start Data

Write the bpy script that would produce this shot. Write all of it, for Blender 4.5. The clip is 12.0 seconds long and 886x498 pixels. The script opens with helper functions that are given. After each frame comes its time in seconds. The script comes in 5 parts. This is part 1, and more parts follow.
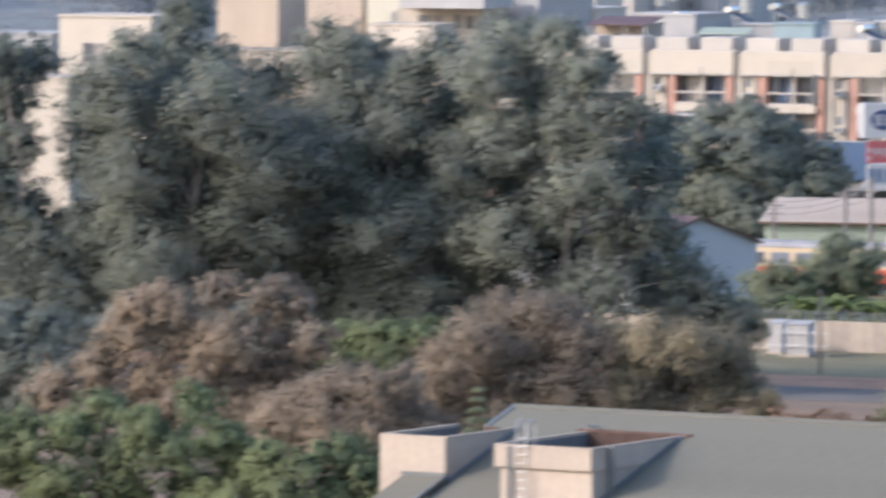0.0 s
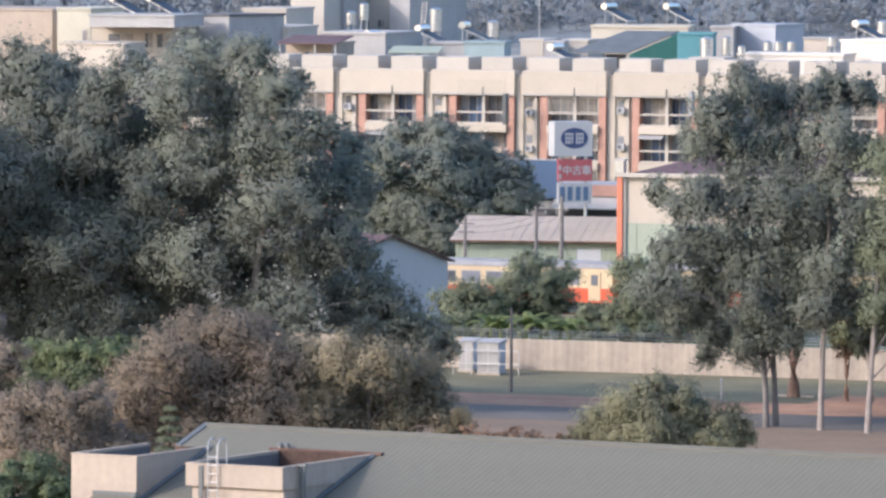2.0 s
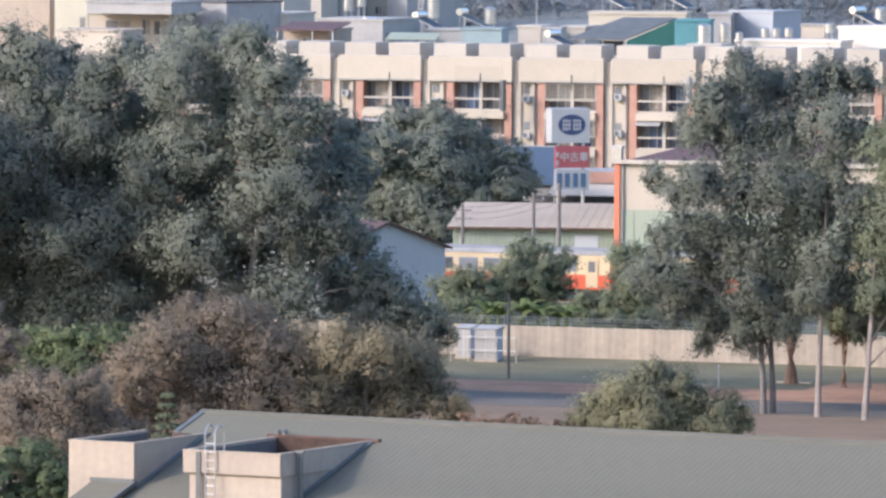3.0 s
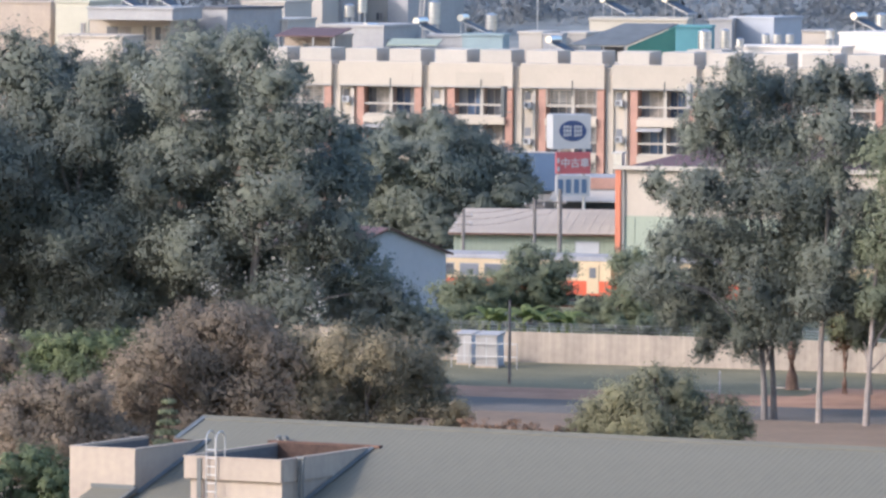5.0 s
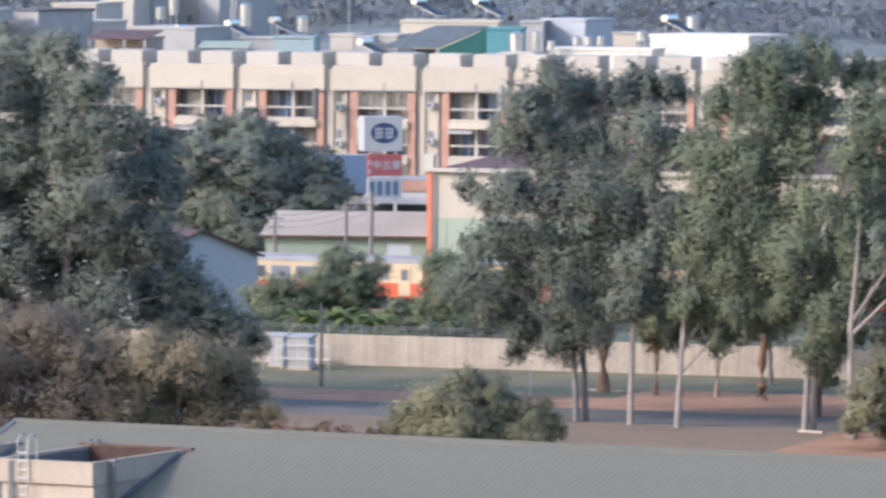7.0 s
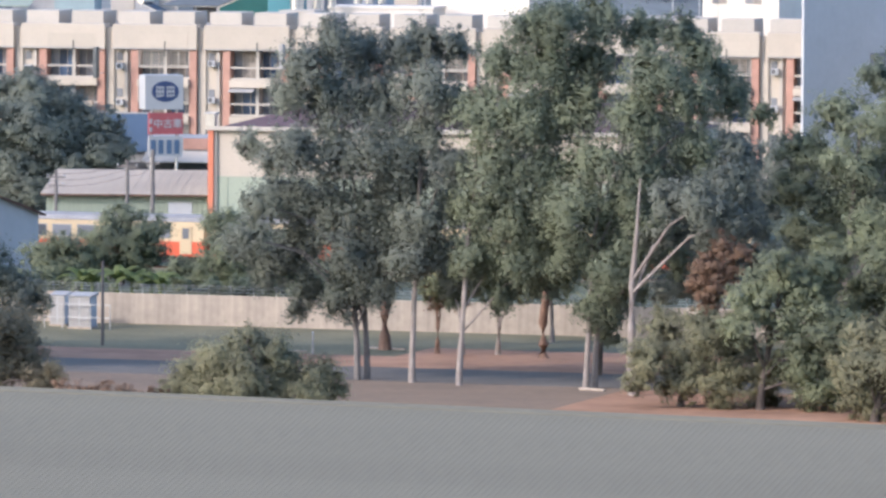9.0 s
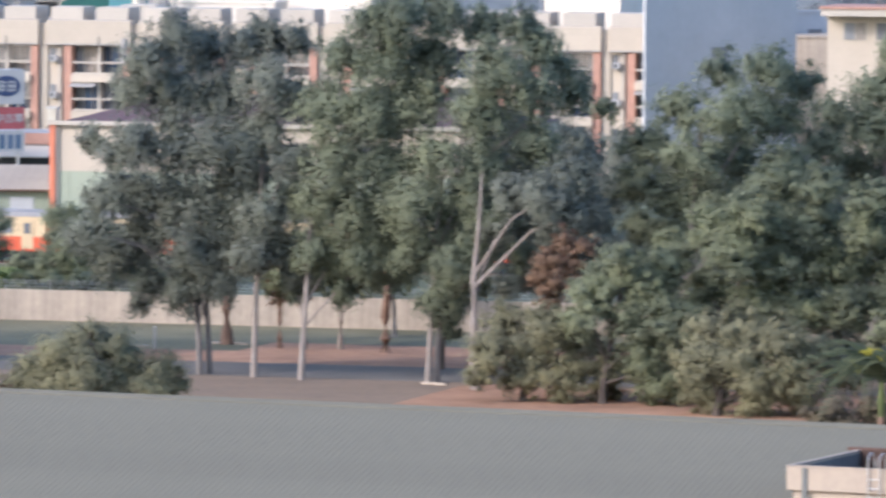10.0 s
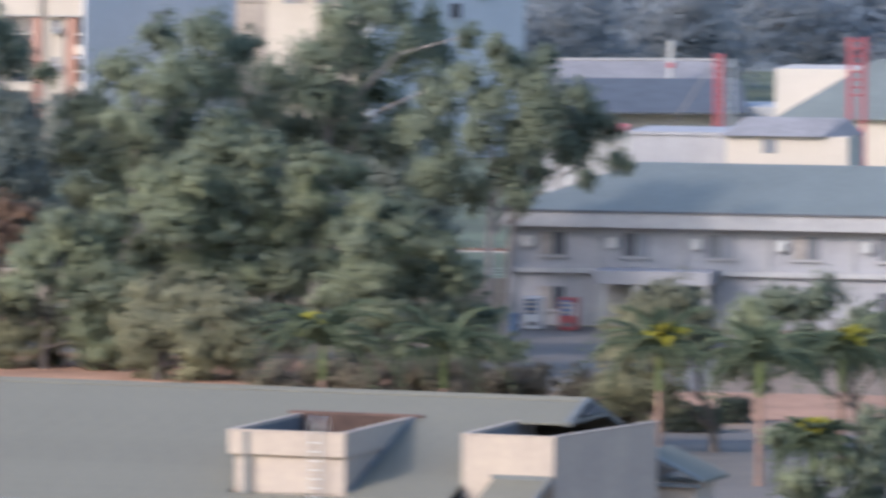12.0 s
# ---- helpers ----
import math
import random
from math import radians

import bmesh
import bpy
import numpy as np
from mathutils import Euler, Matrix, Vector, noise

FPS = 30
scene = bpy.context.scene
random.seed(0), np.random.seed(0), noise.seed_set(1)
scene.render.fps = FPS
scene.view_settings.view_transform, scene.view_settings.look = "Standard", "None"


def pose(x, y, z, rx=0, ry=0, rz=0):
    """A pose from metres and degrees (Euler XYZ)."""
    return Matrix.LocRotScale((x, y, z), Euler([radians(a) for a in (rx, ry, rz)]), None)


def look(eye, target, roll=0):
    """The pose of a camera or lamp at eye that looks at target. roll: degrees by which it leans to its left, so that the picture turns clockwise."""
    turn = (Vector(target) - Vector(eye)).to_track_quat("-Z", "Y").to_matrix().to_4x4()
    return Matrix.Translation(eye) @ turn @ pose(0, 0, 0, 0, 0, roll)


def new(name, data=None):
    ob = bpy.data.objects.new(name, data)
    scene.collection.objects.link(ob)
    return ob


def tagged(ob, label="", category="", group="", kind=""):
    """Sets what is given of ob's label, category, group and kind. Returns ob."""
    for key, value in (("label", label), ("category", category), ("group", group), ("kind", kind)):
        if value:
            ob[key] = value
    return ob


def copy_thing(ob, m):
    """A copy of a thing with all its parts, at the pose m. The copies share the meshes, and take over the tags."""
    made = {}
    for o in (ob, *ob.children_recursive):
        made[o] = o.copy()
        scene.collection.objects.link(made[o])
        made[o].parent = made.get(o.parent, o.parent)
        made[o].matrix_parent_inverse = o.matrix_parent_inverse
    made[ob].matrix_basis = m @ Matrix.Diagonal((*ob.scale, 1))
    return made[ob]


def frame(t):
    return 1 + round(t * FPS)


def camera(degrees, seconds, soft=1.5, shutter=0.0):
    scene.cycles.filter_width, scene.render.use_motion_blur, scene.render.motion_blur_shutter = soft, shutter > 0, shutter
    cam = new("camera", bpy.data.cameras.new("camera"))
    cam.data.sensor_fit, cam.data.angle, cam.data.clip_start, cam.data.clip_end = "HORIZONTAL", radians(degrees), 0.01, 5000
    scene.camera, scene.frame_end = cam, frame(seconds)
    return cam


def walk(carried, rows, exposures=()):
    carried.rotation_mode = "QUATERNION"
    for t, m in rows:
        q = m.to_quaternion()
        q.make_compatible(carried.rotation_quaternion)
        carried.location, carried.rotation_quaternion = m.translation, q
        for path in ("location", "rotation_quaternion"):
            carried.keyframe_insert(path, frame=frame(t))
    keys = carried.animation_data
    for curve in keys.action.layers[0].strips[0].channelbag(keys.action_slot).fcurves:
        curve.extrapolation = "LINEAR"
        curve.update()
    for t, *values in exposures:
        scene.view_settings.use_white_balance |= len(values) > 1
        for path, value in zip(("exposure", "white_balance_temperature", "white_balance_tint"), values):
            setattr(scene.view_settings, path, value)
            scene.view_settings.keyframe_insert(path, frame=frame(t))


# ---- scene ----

end Data

--- What needs to be done ---
Reproduce the full material exactly, excluding the pictures.

--- Answer to the task ---
Write the bpy script that would produce this shot. Write all of it, for Blender 4.5. The clip is 12.0 seconds long and 886x498 pixels. The script opens with helper functions that are given. After each frame comes its time in seconds. The script comes in 5 parts. This is part 1, and more parts follow.
0.0 s
2.0 s
3.0 s
5.0 s
7.0 s
9.0 s
10.0 s
12.0 s
# ---- helpers ----
import math
import random
from math import radians

import bmesh
import bpy
import numpy as np
from mathutils import Euler, Matrix, Vector, noise

FPS = 30
scene = bpy.context.scene
random.seed(0), np.random.seed(0), noise.seed_set(1)
scene.render.fps = FPS
scene.view_settings.view_transform, scene.view_settings.look = "Standard", "None"


def pose(x, y, z, rx=0, ry=0, rz=0):
    """A pose from metres and degrees (Euler XYZ)."""
    return Matrix.LocRotScale((x, y, z), Euler([radians(a) for a in (rx, ry, rz)]), None)


def look(eye, target, roll=0):
    """The pose of a camera or lamp at eye that looks at target. roll: degrees by which it leans to its left, so that the picture turns clockwise."""
    turn = (Vector(target) - Vector(eye)).to_track_quat("-Z", "Y").to_matrix().to_4x4()
    return Matrix.Translation(eye) @ turn @ pose(0, 0, 0, 0, 0, roll)


def new(name, data=None):
    ob = bpy.data.objects.new(name, data)
    scene.collection.objects.link(ob)
    return ob


def tagged(ob, label="", category="", group="", kind=""):
    """Sets what is given of ob's label, category, group and kind. Returns ob."""
    for key, value in (("label", label), ("category", category), ("group", group), ("kind", kind)):
        if value:
            ob[key] = value
    return ob


def copy_thing(ob, m):
    """A copy of a thing with all its parts, at the pose m. The copies share the meshes, and take over the tags."""
    made = {}
    for o in (ob, *ob.children_recursive):
        made[o] = o.copy()
        scene.collection.objects.link(made[o])
        made[o].parent = made.get(o.parent, o.parent)
        made[o].matrix_parent_inverse = o.matrix_parent_inverse
    made[ob].matrix_basis = m @ Matrix.Diagonal((*ob.scale, 1))
    return made[ob]


def frame(t):
    return 1 + round(t * FPS)


def camera(degrees, seconds, soft=1.5, shutter=0.0):
    scene.cycles.filter_width, scene.render.use_motion_blur, scene.render.motion_blur_shutter = soft, shutter > 0, shutter
    cam = new("camera", bpy.data.cameras.new("camera"))
    cam.data.sensor_fit, cam.data.angle, cam.data.clip_start, cam.data.clip_end = "HORIZONTAL", radians(degrees), 0.01, 5000
    scene.camera, scene.frame_end = cam, frame(seconds)
    return cam


def walk(carried, rows, exposures=()):
    carried.rotation_mode = "QUATERNION"
    for t, m in rows:
        q = m.to_quaternion()
        q.make_compatible(carried.rotation_quaternion)
        carried.location, carried.rotation_quaternion = m.translation, q
        for path in ("location", "rotation_quaternion"):
            carried.keyframe_insert(path, frame=frame(t))
    keys = carried.animation_data
    for curve in keys.action.layers[0].strips[0].channelbag(keys.action_slot).fcurves:
        curve.extrapolation = "LINEAR"
        curve.update()
    for t, *values in exposures:
        scene.view_settings.use_white_balance |= len(values) > 1
        for path, value in zip(("exposure", "white_balance_temperature", "white_balance_tint"), values):
            setattr(scene.view_settings, path, value)
            scene.view_settings.keyframe_insert(path, frame=frame(t))


# ---- scene ----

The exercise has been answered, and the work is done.